No hay partidas para Manuel, alejado de las tabernas. Ni viajes: «Para unha vez que se nos ocorreu ir a Bilbao, nos atopamos coa folga dos controladores. Tivemos que ir en coche cos billetes xa quitados». No han vuelto a salir. Al menos, les quedan los hijos cerca y los nietos, a los que ven con frecuencia.

MANUEL Y PILAR

«Para darlle vinte euros a un neto hai que sacalos de onde non se pode»

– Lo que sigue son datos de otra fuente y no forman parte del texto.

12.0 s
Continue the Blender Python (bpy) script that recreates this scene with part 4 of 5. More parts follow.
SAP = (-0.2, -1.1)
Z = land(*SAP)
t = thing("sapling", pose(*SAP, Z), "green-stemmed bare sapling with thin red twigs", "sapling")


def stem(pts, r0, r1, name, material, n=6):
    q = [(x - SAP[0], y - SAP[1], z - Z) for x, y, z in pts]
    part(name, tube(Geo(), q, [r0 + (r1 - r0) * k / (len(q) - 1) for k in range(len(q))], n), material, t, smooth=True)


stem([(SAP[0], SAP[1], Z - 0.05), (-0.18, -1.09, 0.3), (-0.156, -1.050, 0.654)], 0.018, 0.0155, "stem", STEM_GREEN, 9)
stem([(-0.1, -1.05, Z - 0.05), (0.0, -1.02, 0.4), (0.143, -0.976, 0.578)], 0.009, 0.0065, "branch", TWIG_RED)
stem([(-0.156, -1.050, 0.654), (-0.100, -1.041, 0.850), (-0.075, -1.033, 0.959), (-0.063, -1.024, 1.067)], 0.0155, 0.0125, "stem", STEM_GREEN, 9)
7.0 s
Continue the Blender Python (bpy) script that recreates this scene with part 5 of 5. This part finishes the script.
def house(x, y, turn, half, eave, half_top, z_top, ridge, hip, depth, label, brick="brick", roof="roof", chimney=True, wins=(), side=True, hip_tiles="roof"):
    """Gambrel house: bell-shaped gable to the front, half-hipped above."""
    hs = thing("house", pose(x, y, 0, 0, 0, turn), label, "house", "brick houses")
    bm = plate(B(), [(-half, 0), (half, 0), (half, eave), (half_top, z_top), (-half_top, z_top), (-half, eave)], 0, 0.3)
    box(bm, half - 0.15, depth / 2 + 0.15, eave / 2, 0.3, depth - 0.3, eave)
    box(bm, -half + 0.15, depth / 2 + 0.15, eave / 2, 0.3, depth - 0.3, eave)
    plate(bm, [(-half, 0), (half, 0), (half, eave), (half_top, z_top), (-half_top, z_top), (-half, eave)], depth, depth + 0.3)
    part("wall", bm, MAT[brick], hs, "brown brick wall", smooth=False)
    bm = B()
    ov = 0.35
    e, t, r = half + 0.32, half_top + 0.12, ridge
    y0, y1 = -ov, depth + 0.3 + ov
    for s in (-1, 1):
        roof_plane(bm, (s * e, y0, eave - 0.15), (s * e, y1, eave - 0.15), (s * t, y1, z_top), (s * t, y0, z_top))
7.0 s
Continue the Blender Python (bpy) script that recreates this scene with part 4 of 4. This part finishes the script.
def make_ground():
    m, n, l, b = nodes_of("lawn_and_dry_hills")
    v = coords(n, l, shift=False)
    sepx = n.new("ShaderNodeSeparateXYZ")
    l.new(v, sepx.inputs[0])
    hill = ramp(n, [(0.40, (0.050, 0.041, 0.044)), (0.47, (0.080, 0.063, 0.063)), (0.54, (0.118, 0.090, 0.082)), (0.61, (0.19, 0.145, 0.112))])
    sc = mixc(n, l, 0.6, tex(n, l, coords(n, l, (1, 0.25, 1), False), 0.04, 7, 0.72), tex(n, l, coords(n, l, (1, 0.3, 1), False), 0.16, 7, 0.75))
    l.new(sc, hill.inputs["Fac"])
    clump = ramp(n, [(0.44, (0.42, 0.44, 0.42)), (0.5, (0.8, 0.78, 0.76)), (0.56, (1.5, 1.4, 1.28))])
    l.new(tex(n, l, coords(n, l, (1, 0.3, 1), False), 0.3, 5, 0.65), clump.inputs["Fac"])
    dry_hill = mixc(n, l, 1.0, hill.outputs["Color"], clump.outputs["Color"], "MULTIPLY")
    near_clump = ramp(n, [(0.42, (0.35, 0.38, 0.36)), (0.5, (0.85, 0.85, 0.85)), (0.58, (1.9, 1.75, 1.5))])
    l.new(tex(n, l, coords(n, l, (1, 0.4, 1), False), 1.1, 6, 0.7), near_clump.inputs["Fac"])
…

A Manuel y Pilar la jubilación les ha pasado por encima como si tal cosa. Trabajan lo mismo que cuando no estaban retirados y eso que Manuel ya lleva 15 años en la reserva: «E ¿que imos facer? Se as pensións foran un pouco máis potentes podíamos pensar en vivir noutro sitio», reflexiona Manuel. Y su mujer tercia: «E aínda andan desafiando que as queren baixar».

«Na vida pensamos que nos veríamos así na xubilación», dicen. En casa vive el hijo más joven, que se quedó con una explotación por la que lucha y que difícilmente podría salir adelante si Manuel no se calzara el mono de trabajo cada mañana, a las ocho, con sus ochenta años. Y sin que Pilar ordeñara y tuviera la casa como la tienen todas las dueñas de su casa. «Antes sachábamos para todo. Agora as cousas cambiaron o cen por cen. Traballamos todos e non nos defendemos. Para darlle vinte euros a un neto hai que sacarllos de onde non se pode».

La conversación se anima en la cocina y remata en un clásico, lo que va de cinco mil pesetas a treinta euros. En realidad es la misma cantidad: «Pero hoxe vas comprar cos trinta euros e non traes nada», cierra Pilar. Manuel sale afuera, embutido en el mono y dispuesto a lo que haga falta. Al fin y al cabo y, aunque las pensiones sean pequeñas, Manuel sabe que parte de su salud y de su espíritu resisten porque cada día se despierta con tareas que completar.